• _Problem_:
Word for word, copy all the data and drop the pictures.

• _Source excerpt_:
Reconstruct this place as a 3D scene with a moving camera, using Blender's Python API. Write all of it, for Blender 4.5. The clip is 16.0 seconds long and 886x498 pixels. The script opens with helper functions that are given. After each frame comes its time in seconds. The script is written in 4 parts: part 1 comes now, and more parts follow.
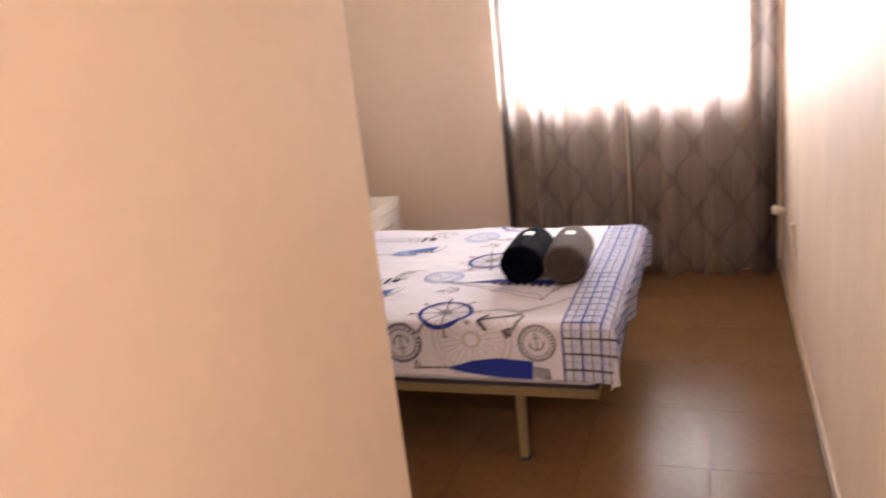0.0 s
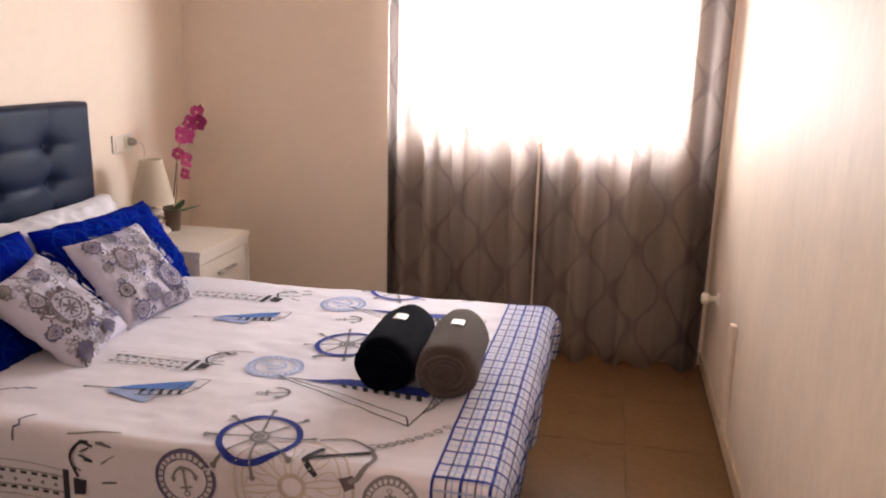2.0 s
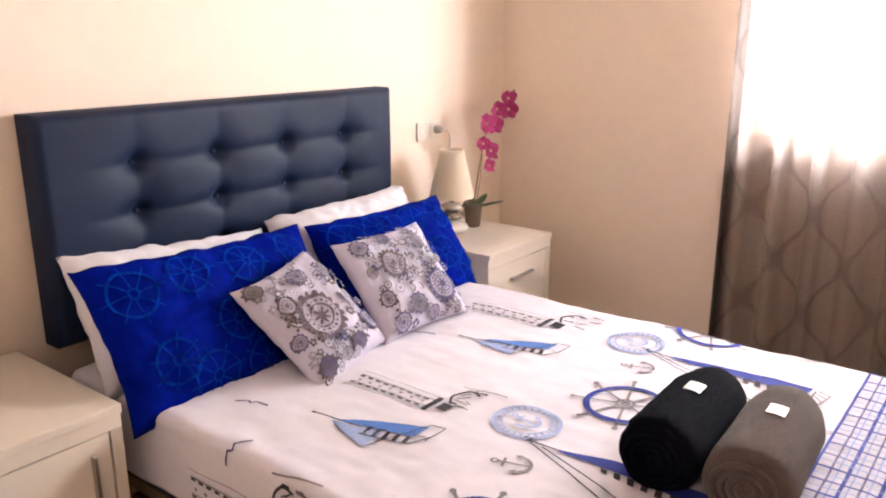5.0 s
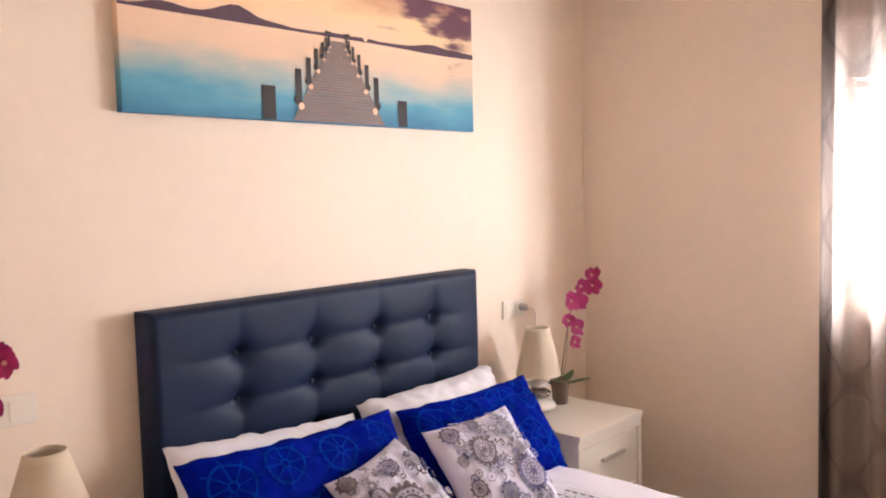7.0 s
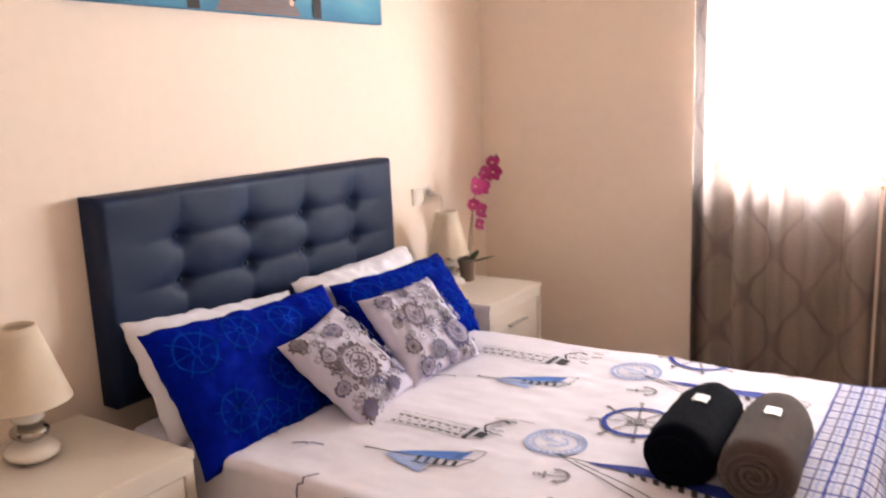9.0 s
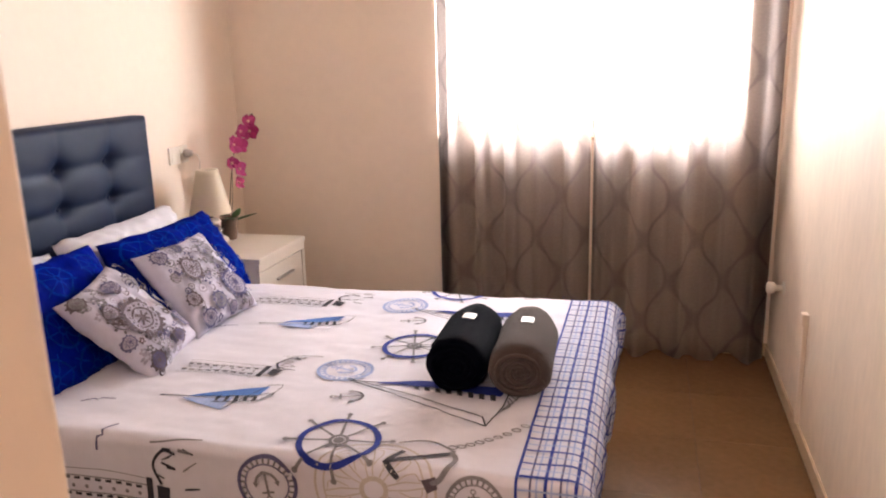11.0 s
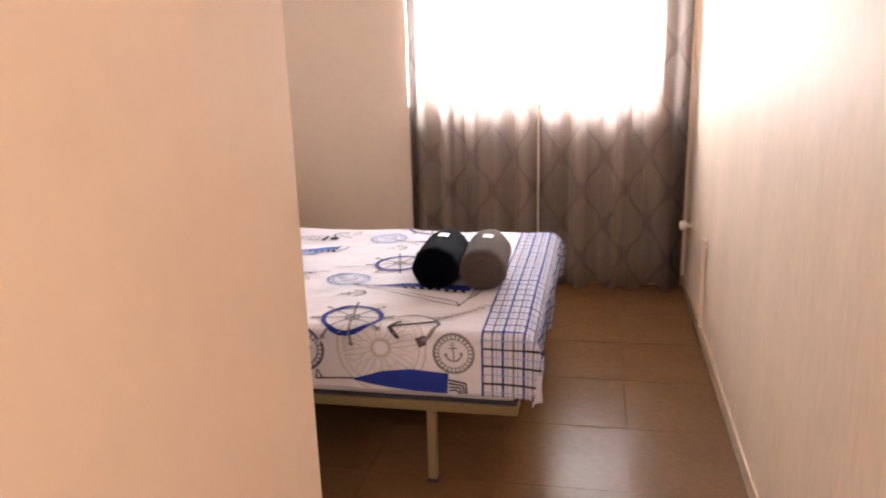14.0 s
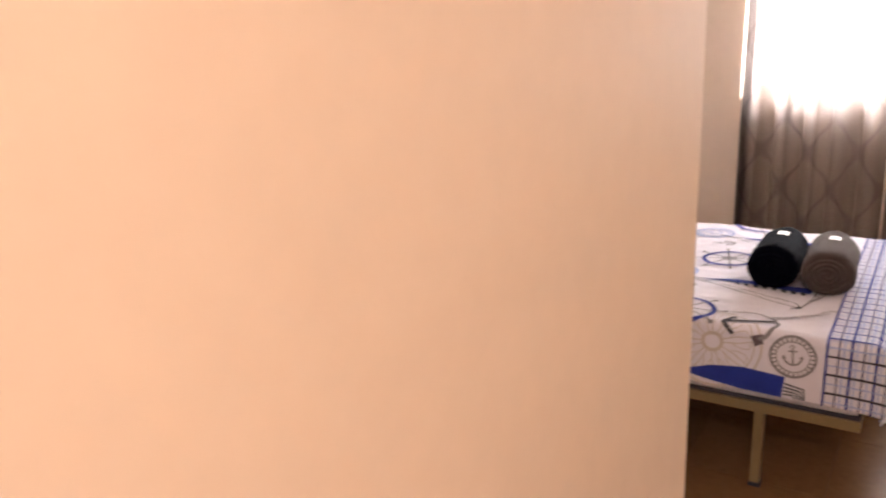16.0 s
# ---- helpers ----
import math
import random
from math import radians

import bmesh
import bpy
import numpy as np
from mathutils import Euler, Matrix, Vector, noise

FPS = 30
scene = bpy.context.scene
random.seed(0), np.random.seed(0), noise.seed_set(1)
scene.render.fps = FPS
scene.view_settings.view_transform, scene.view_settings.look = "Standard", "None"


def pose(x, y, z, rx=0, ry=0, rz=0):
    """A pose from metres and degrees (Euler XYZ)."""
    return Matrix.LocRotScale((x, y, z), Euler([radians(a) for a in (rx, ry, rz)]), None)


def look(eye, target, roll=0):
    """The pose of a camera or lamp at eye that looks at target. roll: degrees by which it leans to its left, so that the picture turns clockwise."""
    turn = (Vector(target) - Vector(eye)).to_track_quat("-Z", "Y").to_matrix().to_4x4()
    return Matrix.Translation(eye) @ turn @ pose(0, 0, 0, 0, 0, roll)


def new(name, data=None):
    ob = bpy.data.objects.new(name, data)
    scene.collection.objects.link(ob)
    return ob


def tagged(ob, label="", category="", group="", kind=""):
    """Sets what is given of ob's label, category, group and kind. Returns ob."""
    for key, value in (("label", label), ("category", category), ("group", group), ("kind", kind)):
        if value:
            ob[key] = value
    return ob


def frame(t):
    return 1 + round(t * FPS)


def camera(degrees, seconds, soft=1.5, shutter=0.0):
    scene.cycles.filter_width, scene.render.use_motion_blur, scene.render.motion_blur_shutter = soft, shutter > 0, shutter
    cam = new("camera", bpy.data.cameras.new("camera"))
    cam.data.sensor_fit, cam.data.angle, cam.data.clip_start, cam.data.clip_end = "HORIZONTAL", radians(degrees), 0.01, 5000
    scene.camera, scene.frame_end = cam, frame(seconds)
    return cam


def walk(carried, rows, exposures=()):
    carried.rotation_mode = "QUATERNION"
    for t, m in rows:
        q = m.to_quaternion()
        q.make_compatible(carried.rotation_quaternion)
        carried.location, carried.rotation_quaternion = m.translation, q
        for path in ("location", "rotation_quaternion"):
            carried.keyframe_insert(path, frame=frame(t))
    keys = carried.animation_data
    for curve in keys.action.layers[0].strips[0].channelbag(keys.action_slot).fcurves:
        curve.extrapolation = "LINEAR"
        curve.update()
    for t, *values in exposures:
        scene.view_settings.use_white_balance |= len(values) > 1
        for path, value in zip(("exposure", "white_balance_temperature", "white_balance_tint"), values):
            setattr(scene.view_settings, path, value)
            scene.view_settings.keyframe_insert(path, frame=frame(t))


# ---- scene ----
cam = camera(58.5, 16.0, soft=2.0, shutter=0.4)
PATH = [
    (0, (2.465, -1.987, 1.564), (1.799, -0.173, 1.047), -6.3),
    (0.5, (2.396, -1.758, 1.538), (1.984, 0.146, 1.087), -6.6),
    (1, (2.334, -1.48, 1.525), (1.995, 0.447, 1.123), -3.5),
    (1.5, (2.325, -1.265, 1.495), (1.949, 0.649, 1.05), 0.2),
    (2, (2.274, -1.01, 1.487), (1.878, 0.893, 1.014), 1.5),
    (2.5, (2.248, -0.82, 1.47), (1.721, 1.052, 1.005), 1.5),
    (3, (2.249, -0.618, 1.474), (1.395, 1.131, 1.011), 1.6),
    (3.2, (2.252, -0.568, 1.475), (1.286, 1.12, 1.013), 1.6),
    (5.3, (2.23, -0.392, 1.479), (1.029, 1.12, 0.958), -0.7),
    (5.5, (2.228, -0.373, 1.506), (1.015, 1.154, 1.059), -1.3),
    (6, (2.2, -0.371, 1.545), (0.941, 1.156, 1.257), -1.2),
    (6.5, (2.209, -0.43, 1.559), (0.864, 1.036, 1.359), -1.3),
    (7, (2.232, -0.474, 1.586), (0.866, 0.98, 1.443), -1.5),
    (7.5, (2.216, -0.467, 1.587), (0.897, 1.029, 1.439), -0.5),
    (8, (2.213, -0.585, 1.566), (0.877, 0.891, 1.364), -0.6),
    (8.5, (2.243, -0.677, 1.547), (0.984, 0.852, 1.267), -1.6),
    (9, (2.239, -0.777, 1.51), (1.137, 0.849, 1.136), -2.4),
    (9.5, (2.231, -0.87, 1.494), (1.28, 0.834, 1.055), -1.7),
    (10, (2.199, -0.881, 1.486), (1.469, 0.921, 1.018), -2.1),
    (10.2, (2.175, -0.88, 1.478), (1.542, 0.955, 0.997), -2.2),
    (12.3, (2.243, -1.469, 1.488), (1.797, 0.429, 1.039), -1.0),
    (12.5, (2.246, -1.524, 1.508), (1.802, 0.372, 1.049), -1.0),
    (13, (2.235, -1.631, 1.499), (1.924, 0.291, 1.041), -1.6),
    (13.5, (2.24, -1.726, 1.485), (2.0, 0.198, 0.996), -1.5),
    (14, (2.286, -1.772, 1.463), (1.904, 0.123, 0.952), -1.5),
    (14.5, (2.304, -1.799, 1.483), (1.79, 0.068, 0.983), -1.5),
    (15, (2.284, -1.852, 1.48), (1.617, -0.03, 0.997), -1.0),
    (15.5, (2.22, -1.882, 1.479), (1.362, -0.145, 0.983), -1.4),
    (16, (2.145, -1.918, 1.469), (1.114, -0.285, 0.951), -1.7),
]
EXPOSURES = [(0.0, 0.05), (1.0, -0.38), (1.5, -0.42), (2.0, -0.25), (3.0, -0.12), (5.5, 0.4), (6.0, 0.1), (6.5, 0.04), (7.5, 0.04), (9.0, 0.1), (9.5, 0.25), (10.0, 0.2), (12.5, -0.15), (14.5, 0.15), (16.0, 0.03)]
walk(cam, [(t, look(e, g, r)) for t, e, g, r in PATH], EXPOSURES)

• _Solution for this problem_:
Reconstruct this place as a 3D scene with a moving camera, using Blender's Python API. Write all of it, for Blender 4.5. The clip is 16.0 seconds long and 886x498 pixels. The script opens with helper functions that are given. After each frame comes its time in seconds. The script is written in 4 parts: part 1 comes now, and more parts follow.
0.0 s
2.0 s
5.0 s
7.0 s
9.0 s
11.0 s
14.0 s
16.0 s
# ---- helpers ----
import math
import random
from math import radians

import bmesh
import bpy
import numpy as np
from mathutils import Euler, Matrix, Vector, noise

FPS = 30
scene = bpy.context.scene
random.seed(0), np.random.seed(0), noise.seed_set(1)
scene.render.fps = FPS
scene.view_settings.view_transform, scene.view_settings.look = "Standard", "None"


def pose(x, y, z, rx=0, ry=0, rz=0):
    """A pose from metres and degrees (Euler XYZ)."""
    return Matrix.LocRotScale((x, y, z), Euler([radians(a) for a in (rx, ry, rz)]), None)


def look(eye, target, roll=0):
    """The pose of a camera or lamp at eye that looks at target. roll: degrees by which it leans to its left, so that the picture turns clockwise."""
    turn = (Vector(target) - Vector(eye)).to_track_quat("-Z", "Y").to_matrix().to_4x4()
    return Matrix.Translation(eye) @ turn @ pose(0, 0, 0, 0, 0, roll)


def new(name, data=None):
    ob = bpy.data.objects.new(name, data)
    scene.collection.objects.link(ob)
    return ob


def tagged(ob, label="", category="", group="", kind=""):
    """Sets what is given of ob's label, category, group and kind. Returns ob."""
    for key, value in (("label", label), ("category", category), ("group", group), ("kind", kind)):
        if value:
            ob[key] = value
    return ob


def frame(t):
    return 1 + round(t * FPS)


def camera(degrees, seconds, soft=1.5, shutter=0.0):
    scene.cycles.filter_width, scene.render.use_motion_blur, scene.render.motion_blur_shutter = soft, shutter > 0, shutter
    cam = new("camera", bpy.data.cameras.new("camera"))
    cam.data.sensor_fit, cam.data.angle, cam.data.clip_start, cam.data.clip_end = "HORIZONTAL", radians(degrees), 0.01, 5000
    scene.camera, scene.frame_end = cam, frame(seconds)
    return cam


def walk(carried, rows, exposures=()):
    carried.rotation_mode = "QUATERNION"
    for t, m in rows:
        q = m.to_quaternion()
        q.make_compatible(carried.rotation_quaternion)
        carried.location, carried.rotation_quaternion = m.translation, q
        for path in ("location", "rotation_quaternion"):
            carried.keyframe_insert(path, frame=frame(t))
    keys = carried.animation_data
    for curve in keys.action.layers[0].strips[0].channelbag(keys.action_slot).fcurves:
        curve.extrapolation = "LINEAR"
        curve.update()
    for t, *values in exposures:
        scene.view_settings.use_white_balance |= len(values) > 1
        for path, value in zip(("exposure", "white_balance_temperature", "white_balance_tint"), values):
            setattr(scene.view_settings, path, value)
            scene.view_settings.keyframe_insert(path, frame=frame(t))


# ---- scene ----
cam = camera(58.5, 16.0, soft=2.0, shutter=0.4)
PATH = [
    (0, (2.465, -1.987, 1.564), (1.799, -0.173, 1.047), -6.3),
    (0.5, (2.396, -1.758, 1.538), (1.984, 0.146, 1.087), -6.6),
    (1, (2.334, -1.48, 1.525), (1.995, 0.447, 1.123), -3.5),
    (1.5, (2.325, -1.265, 1.495), (1.949, 0.649, 1.05), 0.2),
    (2, (2.274, -1.01, 1.487), (1.878, 0.893, 1.014), 1.5),
    (2.5, (2.248, -0.82, 1.47), (1.721, 1.052, 1.005), 1.5),
    (3, (2.249, -0.618, 1.474), (1.395, 1.131, 1.011), 1.6),
    (3.2, (2.252, -0.568, 1.475), (1.286, 1.12, 1.013), 1.6),
    (5.3, (2.23, -0.392, 1.479), (1.029, 1.12, 0.958), -0.7),
    (5.5, (2.228, -0.373, 1.506), (1.015, 1.154, 1.059), -1.3),
    (6, (2.2, -0.371, 1.545), (0.941, 1.156, 1.257), -1.2),
    (6.5, (2.209, -0.43, 1.559), (0.864, 1.036, 1.359), -1.3),
    (7, (2.232, -0.474, 1.586), (0.866, 0.98, 1.443), -1.5),
    (7.5, (2.216, -0.467, 1.587), (0.897, 1.029, 1.439), -0.5),
    (8, (2.213, -0.585, 1.566), (0.877, 0.891, 1.364), -0.6),
    (8.5, (2.243, -0.677, 1.547), (0.984, 0.852, 1.267), -1.6),
    (9, (2.239, -0.777, 1.51), (1.137, 0.849, 1.136), -2.4),
    (9.5, (2.231, -0.87, 1.494), (1.28, 0.834, 1.055), -1.7),
    (10, (2.199, -0.881, 1.486), (1.469, 0.921, 1.018), -2.1),
    (10.2, (2.175, -0.88, 1.478), (1.542, 0.955, 0.997), -2.2),
    (12.3, (2.243, -1.469, 1.488), (1.797, 0.429, 1.039), -1.0),
    (12.5, (2.246, -1.524, 1.508), (1.802, 0.372, 1.049), -1.0),
    (13, (2.235, -1.631, 1.499), (1.924, 0.291, 1.041), -1.6),
    (13.5, (2.24, -1.726, 1.485), (2.0, 0.198, 0.996), -1.5),
    (14, (2.286, -1.772, 1.463), (1.904, 0.123, 0.952), -1.5),
    (14.5, (2.304, -1.799, 1.483), (1.79, 0.068, 0.983), -1.5),
    (15, (2.284, -1.852, 1.48), (1.617, -0.03, 0.997), -1.0),
    (15.5, (2.22, -1.882, 1.479), (1.362, -0.145, 0.983), -1.4),
    (16, (2.145, -1.918, 1.469), (1.114, -0.285, 0.951), -1.7),
]
EXPOSURES = [(0.0, 0.05), (1.0, -0.38), (1.5, -0.42), (2.0, -0.25), (3.0, -0.12), (5.5, 0.4), (6.0, 0.1), (6.5, 0.04), (7.5, 0.04), (9.0, 0.1), (9.5, 0.25), (10.0, 0.2), (12.5, -0.15), (14.5, 0.15), (16.0, 0.03)]
walk(cam, [(t, look(e, g, r)) for t, e, g, r in PATH], EXPOSURES)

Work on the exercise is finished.